Ein Relaunch des BIENE-Wettbewerbs wäre fällig

Den Jüngeren muss ich es erklären, Ältere bekommen verzückte Augen, wenn sie an den BIENE-Wettbewerb denken. 2010 gab es die letzte Ausgabe des Wettbewerbs für barrierefreie Webseiten der Aktion Mensch und der Stiftung Digitale Chancen. Eine Neuauflage könnten wir heute gut gebrauchen.
Der Wettbewerb hat für zahlreiche Dienstleister Anreize gesetzt, sich besonders stark um Barrierefreiheit zu bemühen. Am Ende ging es natürlich darum, einen Preis zu gewinnen und damit zusätzliches Prestige zu bekommen. Was aber auch okay ist, man kann das Richtige aus falschen Gründen tun. Aktuell gibt es für neue Dienstleister wenig Möglichkeiten, sich in diesem Bereich zu etablieren. Ein Wettbewerb würde den Anreiz erhöhen, sich mit dem Thema zu beschäftigen.
Selbiges galt auch für zahlreiche Organisationen: Wir kennen das ja schon aus anderen Bereichen: Es gibt ja so viele journalistische Preise, dass jede Journalistin mindestens einmal im Jahr einen gewinnen und sich damit schmücken müsste. Ich erinnere mich an einen Onlineshop, den man ohne den BIENE-Wettbewerb vermutlich nicht gekannt hätte.
Das Ganze hat auch einen gewissen PR-Effekt gehabt. Es war nicht superviel, aber immerhin hat auch außerhalb der Fachpresse Kommunikation über digitale Barrierefreiheit stattgefunden. Für mein Gefühl hat das Interesse am Thema in den Publikumsmedien nachgelassen.
Leider ist eine Wiederbelebung des Wettbewerbs nicht zu erwarten. Ich darf nicht zuviel verraten, aber der Aufwand hinter dem Wettbewerb war enorm, der fachliche Beirat, das Sichten der Einreichungen, die Übergabe etc. haben viel Geld und Personal gekostet. So was kann nur eine wohlhabende Organisation wie die Aktion Mensch stemmen, da ist aber bezüglich digitaler Barrierefreiheit meines Erachtens nichts mehr zu erwarten. Auch Bundesministerien oder -Ämter könnten die finanziellen und personellen Ressourcen aufbringen, hier weiß ich aber nicht, ob das aus ihrer Sicht opportun wäre. Immerhin wollen sie ja auch ihre eigenen Websites einreichen.
Für große Unternehmen wäre es kein Problem, einen solchen Wettbewerb zu finanzieren. Allerdings gibt es für sie kaum einen Grund, das zu tun. Es gibt keine großen Barrierefreiheits-Agenturen in Deutschland. Und natürlich könnte man sich nicht selbst prämieren.

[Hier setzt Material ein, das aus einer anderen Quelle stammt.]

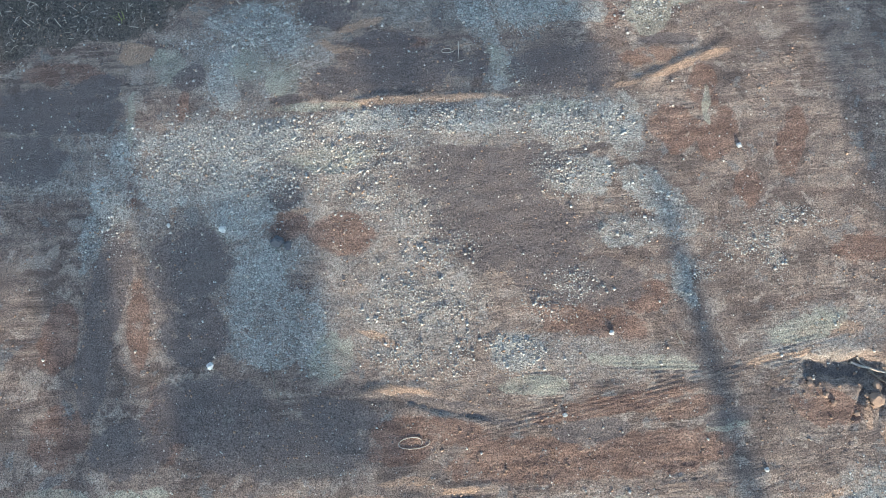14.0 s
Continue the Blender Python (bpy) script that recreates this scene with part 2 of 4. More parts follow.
CLAY_SUN_NORTH = [
    (0.67, -5.61, 0.35, 0.05, -3), (1.42, -5.63, 0.87, 0.05, -1), (0.33, -4.91, 0.23, 0.07, -21), (0.69, -4.65, 0.29, 0.06, 14), (1.5, -5.04, 0.52, 0.03, 4), (4.36, -5.45, 0.68, 0.05, 15), (4.25, -5.31, 0.34, 0.11, 4), (-1.98, -4.41, 0.06, 0.11, -1),
    (-2.09, -4.82, 0.21, 0.13, -1), (1.07, -2.75, 0.36, 0.03, -1), (4.21, -3.97, 0.58, 0.2, -1), (3.4, -2.52, 0.3, 0.12, -1), (4.85, -3.98, 0.4, 0.15, -1), (0.3, -2.74, 0.24, 0.04, -1), (-1.21, -2.06, 0.3, 0.18, -1), (-1.53, -6.63, 0.06, 0.39, -3),
]
CLAY_SUN = CLAY_SUN_SOUTH + CLAY_SUN_NORTH


def masks(x, y):
    m = {}
    m["mud"] = patch(x, y, MUD, 0.35, 0.9, 3, 0.25)
    m["track_sun"] = patch(x, y, TRACK_SUN, 0.4, 0.36, 4, 0.4)
    m["gravel"] = patch(x, y, GRAVEL, 0.6, 0.42, 5, 0.5)
    m["stony"] = patch(x, y, STONY, 0.8, 0.35, 6, 0.8)
    m["damp"] = patch(x, y, DAMP_SHADE, 0.36, 0.36, 9, 0.35)
    m["pale"] = patch(x, y, PALE, 0.44, 0.3, 11, 0.35)
    m["dusty"] = patch(x, y, DUSTY, 0.6, 0.7, 17, 0.6)
    m["verge"] = patch(x, y, VERGE, 0.35, 0.5, 13, 0.4)
    m["clay"] = patch(x, y, CLAY_SUN, 0.62, 0.24, 15, 0.75)
    m["green"] = smooth(1.2, 5.0, y + 1.5 * (fbm(x, y, 1.5, 22) - 0.5))
    m["field"] = smooth(-0.15, 0.35, y - road_top(x) - 0.25 + 0.5 * (fbm(x, y, 0.6, 21) - 0.5))
    return m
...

Aber träumen wir einmal weiter: Wie müsste ein solcher Wettbewerb heute aussehen? Natürlich müsste er über Websites hinausgehen: Native Apps, Leichte-Sprache-Texte oder eBooks bzw. PDFs müssten ebenfalls prämiert werden. Das schnöde Abprüfen von WCAG-Kriterien wäre nicht sinnvoll. Vielmehr müsste ein Gesamtpaket aus technischer Prüfung, User Experience für Behinderte und visueller Attraktivität bewertet werden. Das ist kompliziert, aber durchaus machbar.
So eine Art Publikumspreis fände ich auch nicht schlecht: Also dass Lösungen auch von behinderten Menschen bewertet werden.
Einen so großen Beirat halte ich hingegen nicht mehr für sinnvoll. Wir brauchen neue Wege der Partizipation, das heißt aber nicht, dass jeder Verband mitreden sollte.
Aus den oben genannten Gründen glaube ich nicht, dass es noch mal so einen Wettbewerb geben wird. Wünschen kann man es sich allerdings.